The ministry will also lower its preventive measures against the new influenza at Bangkok's Suvarnabhumi International Airport after learning the thermal scanners are ineffective.
Ministry permanent secretary, Dr Prat Boonyawongvirot said he had asked the Private Hospital Association's president, Dr Auechart Kanjanpitak to recommend member hospitals limit their testing to high risk patients.
Included in this group are children under five, pregnant women and elderly people with chronic conditions like heart disease, high blood pressure and diabetes, who would be tested.
Prat said the ministry was analysing at least 200 - 300 samples a day for the influenza infection. Of these, 150-200 samples came from private hospitals.
The ministry's Department of Medical Science charges private hospitals Bt4,000 per sample for the testing service; while private hospitals are charging applicants at least Bt 8,000.
" Private hospitals should charge patients reasonable prices for the testing service," he said.
As the Department of Disease Control takes responsibility for supporting the budget for testing services, the director-general, Dr Somchai Chakrabhan said his agency now does not have the money to support the service.
Currently a vaccine for the new flu virus is not available. Prat warned the public not to respond to advertising telling them to receive injections for the new flu virus at hospitals.
However, the Public Health Ministry is campaigning against seasonal flu and next month will give shots to two million people, the ministry's spokesperson, Dr Suphan Srithamma said.
The flu vaccination program will start on August 1 for the high risk groups.
"They have higher risk from seasonal flu illness than other groups if they get infected," he said. "Some could die from complications like pneumonia."
Confirmed cases of influenza type-A(H1N1) in Thailand have reached 405 after 95 new cases were reported yesterday. Of the 405 cases, 393 have already recovered.
Among the new cases, three had returned from foreign trips while the remainder were students and local people. He said 12 were undergoing hospital treatment.
Meanwhile, World Health Organisation (WHO) has reported 35, 928 cases of type-A(H1N1) influenza infection, including 163 deaths in 76 countries.

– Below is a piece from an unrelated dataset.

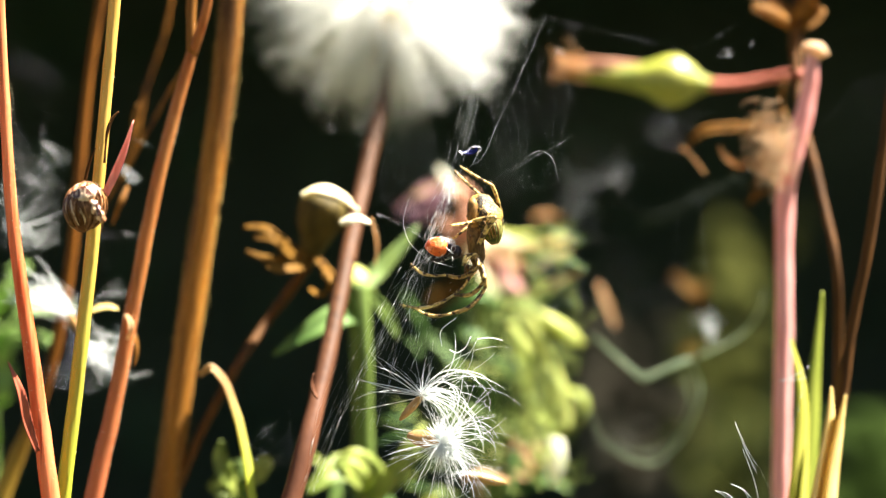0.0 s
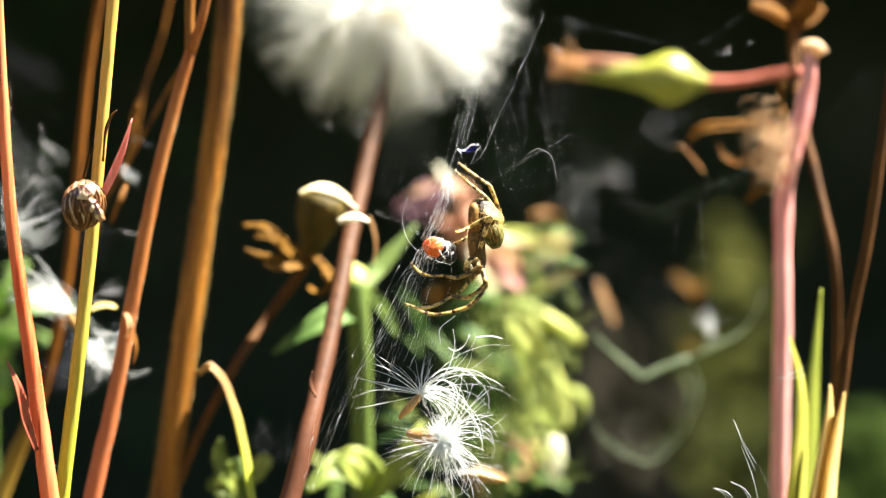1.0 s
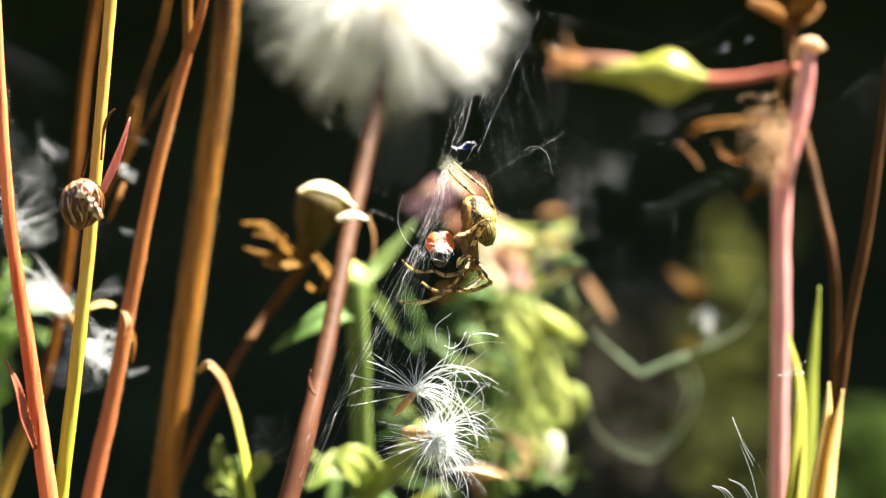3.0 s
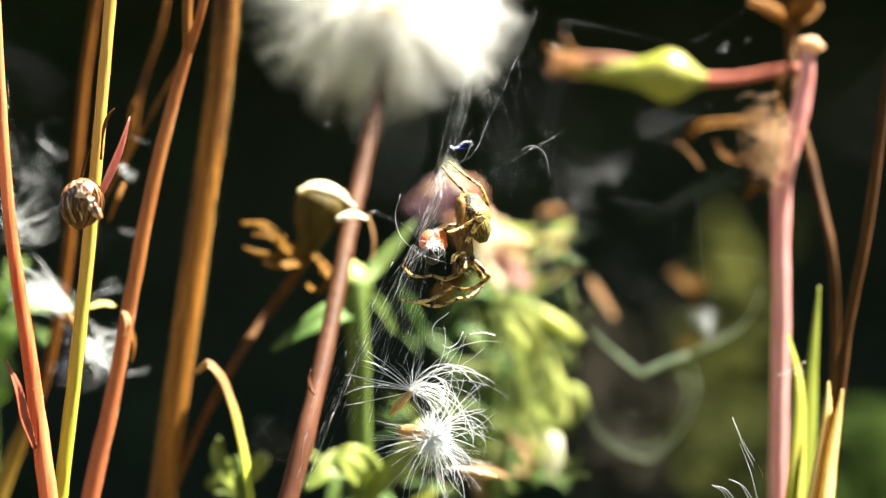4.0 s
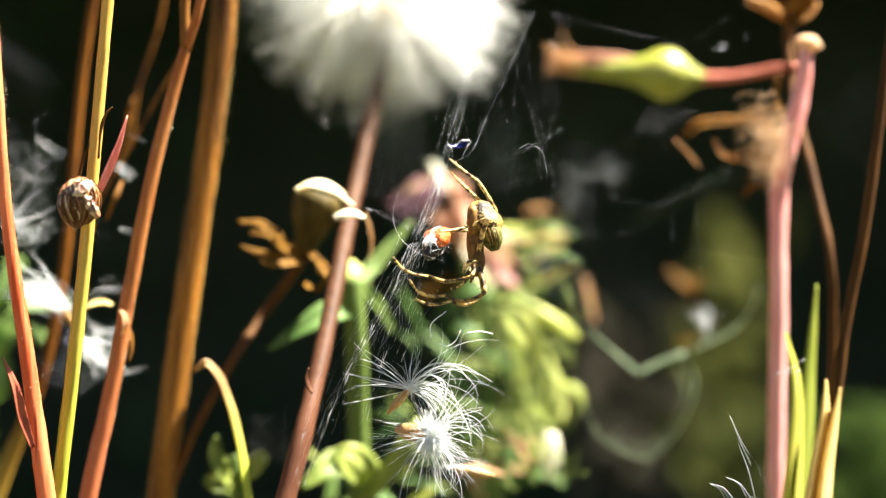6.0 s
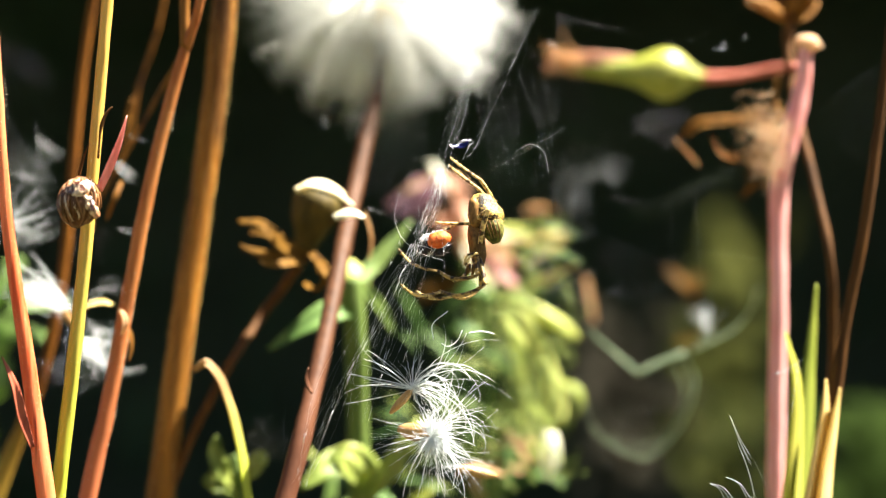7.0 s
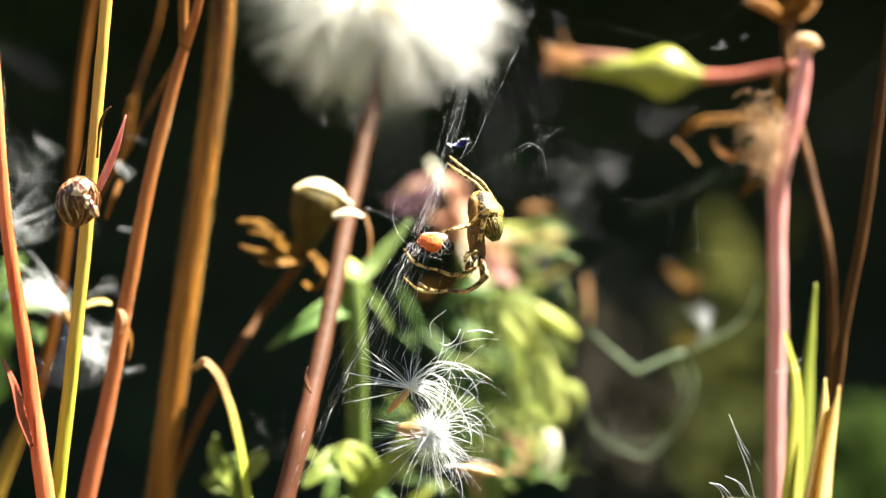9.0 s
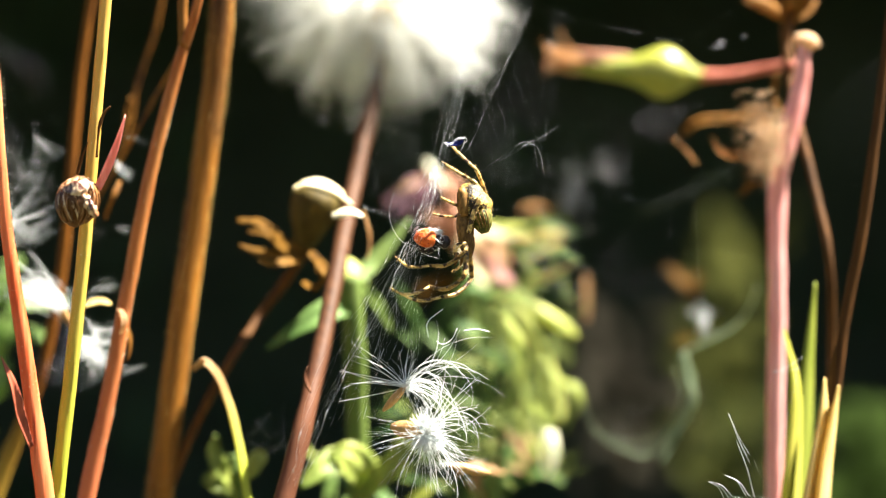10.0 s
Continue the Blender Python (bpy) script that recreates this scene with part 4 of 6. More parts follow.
# ---- faded flower behind the spider ----
faded = stalk("faded_flower", [(3.8, 238.0, 261.3), (4.5, 240.2, 255.0), (4.8, 242.4, 243.5), (4.2, 244.6, 230.5)], [1.63, 1.01, 1.02, 1.0, 1.0],
              M_STEMGREEN, "withered pink and tan flower head", "flower")
b = bmesh.new()
lathe(b, (3.0, 236.9, 264.3), (4.5, 238.0, 258.2), [0.0623 * k for k in (12, 22, 28, 28, 22, 14)], 14, 0.05, 0.15, 7)
crumple(b, 0.5, 0.4)
part("receptacle", b, M_WILT, faded, "tan swollen flower base")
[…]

At Suvarnabhumi, airport passengers will no longer be required to fill in health questionnaires distributed on incoming planes.
Somchai said the ministry had distributed over 500,000 of the forms to passengers, but only 10 per cent returned them to health authorities.
" We wasted a lot of money using this measure to screen passengers," he said.
The 15 thermal scanners at the airport have been successfully screening only 10 percent of all incoming passengers - prompting the ministry to adjust its measures. It will continue using the scanners, but together with a rapid test kit.
" We have to reduce our efforts in fighting the spread of the new flu virus because we have learnt this virus is just a flu and is low in human severity," said the Disease Control Department's spokesperson, Dr Suppamit Chunsutiwat.